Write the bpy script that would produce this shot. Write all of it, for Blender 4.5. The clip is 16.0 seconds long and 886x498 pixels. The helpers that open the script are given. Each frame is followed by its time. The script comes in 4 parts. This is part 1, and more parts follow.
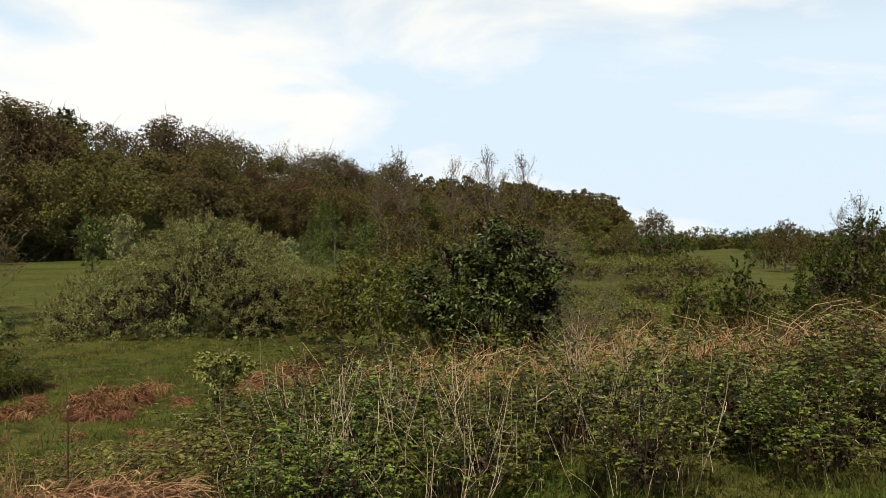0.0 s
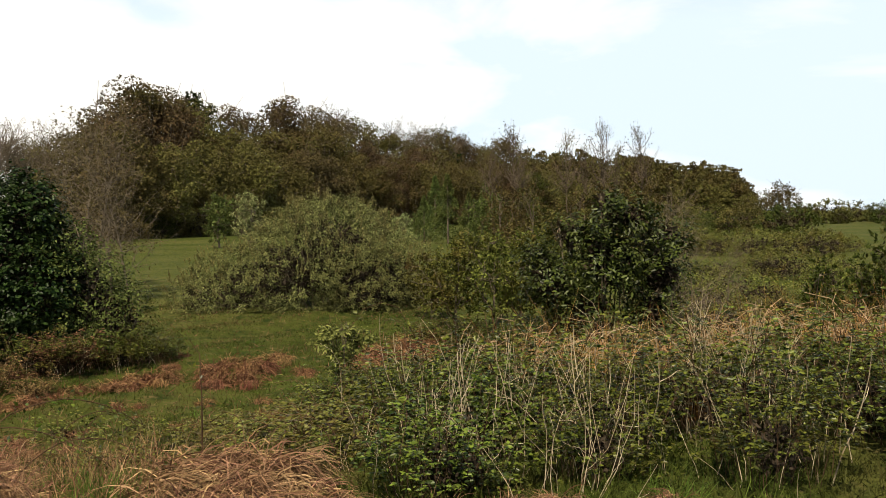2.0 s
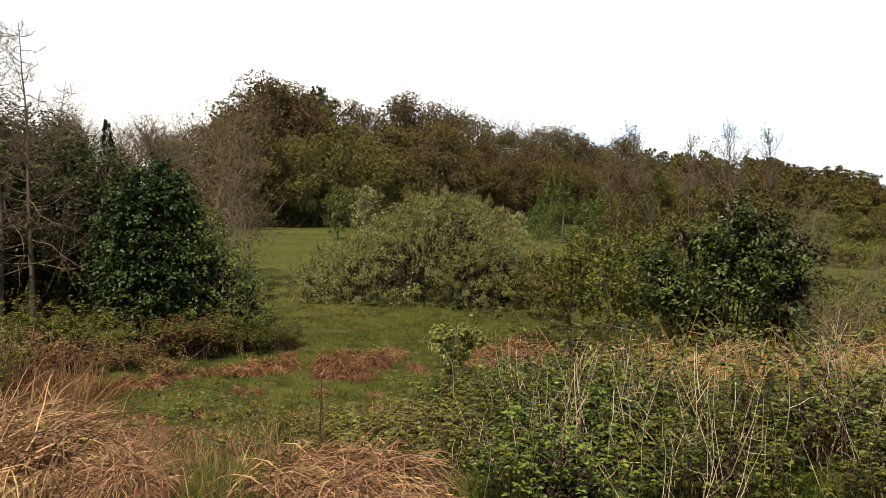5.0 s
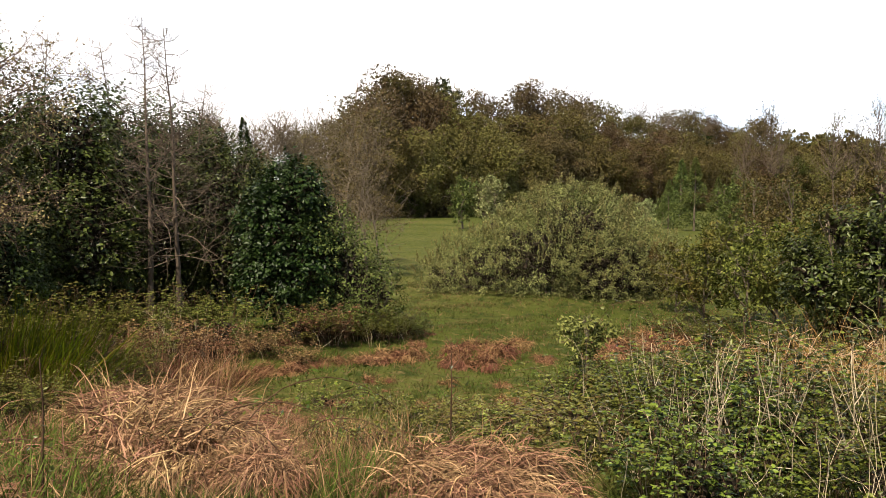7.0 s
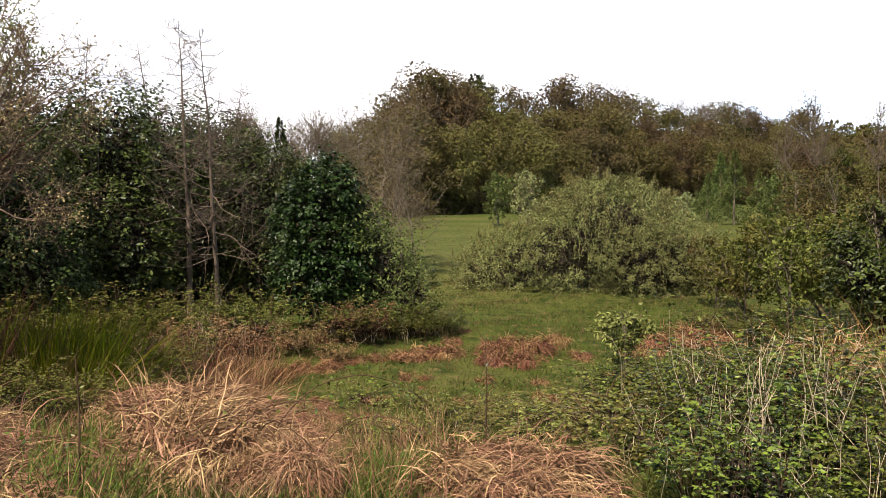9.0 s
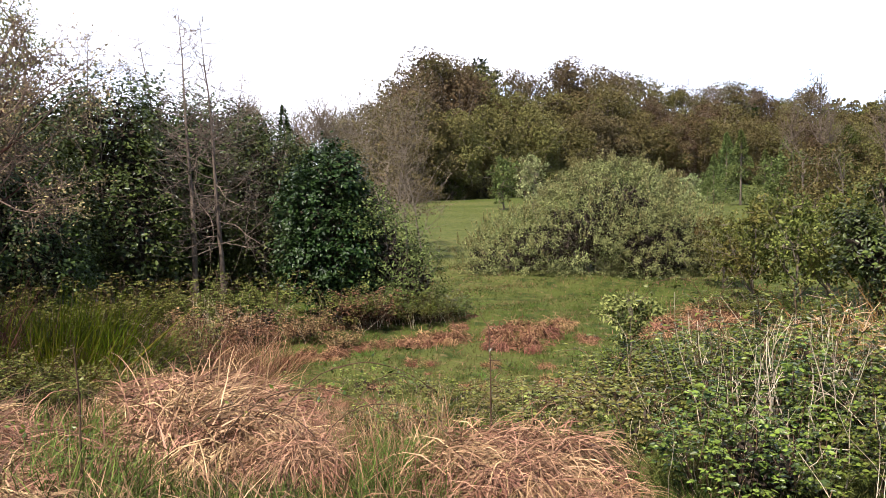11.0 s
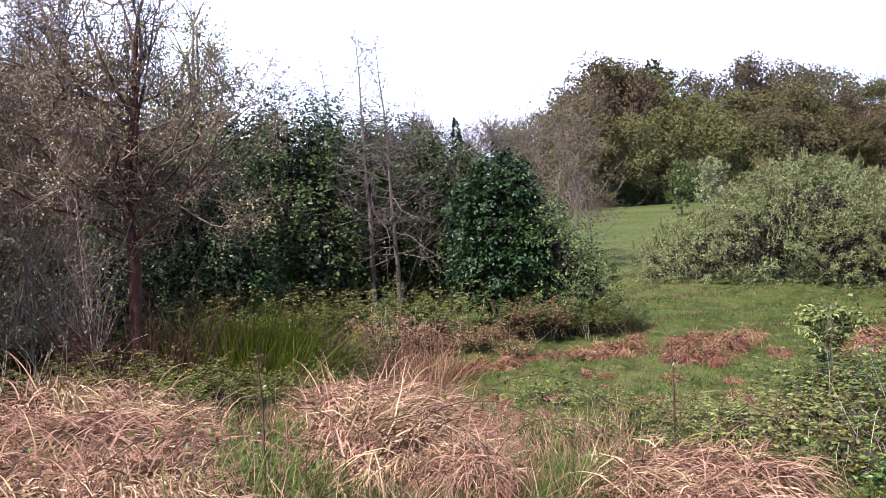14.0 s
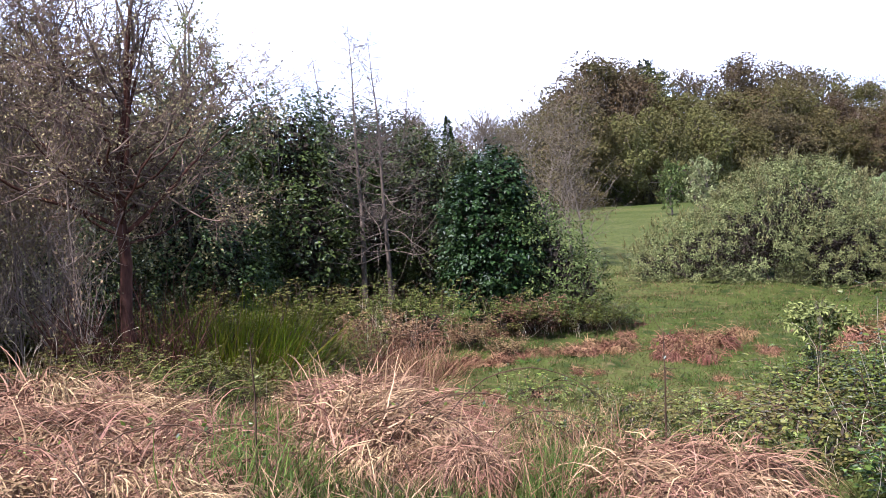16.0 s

____

Work instructions
Without the pictures, output the full listing exactly as it stands.

Output for this task
Write the bpy script that would produce this shot. Write all of it, for Blender 4.5. The clip is 16.0 seconds long and 886x498 pixels. The helpers that open the script are given. Each frame is followed by its time. The script comes in 4 parts. This is part 1, and more parts follow.
0.0 s
2.0 s
5.0 s
7.0 s
9.0 s
11.0 s
14.0 s
16.0 s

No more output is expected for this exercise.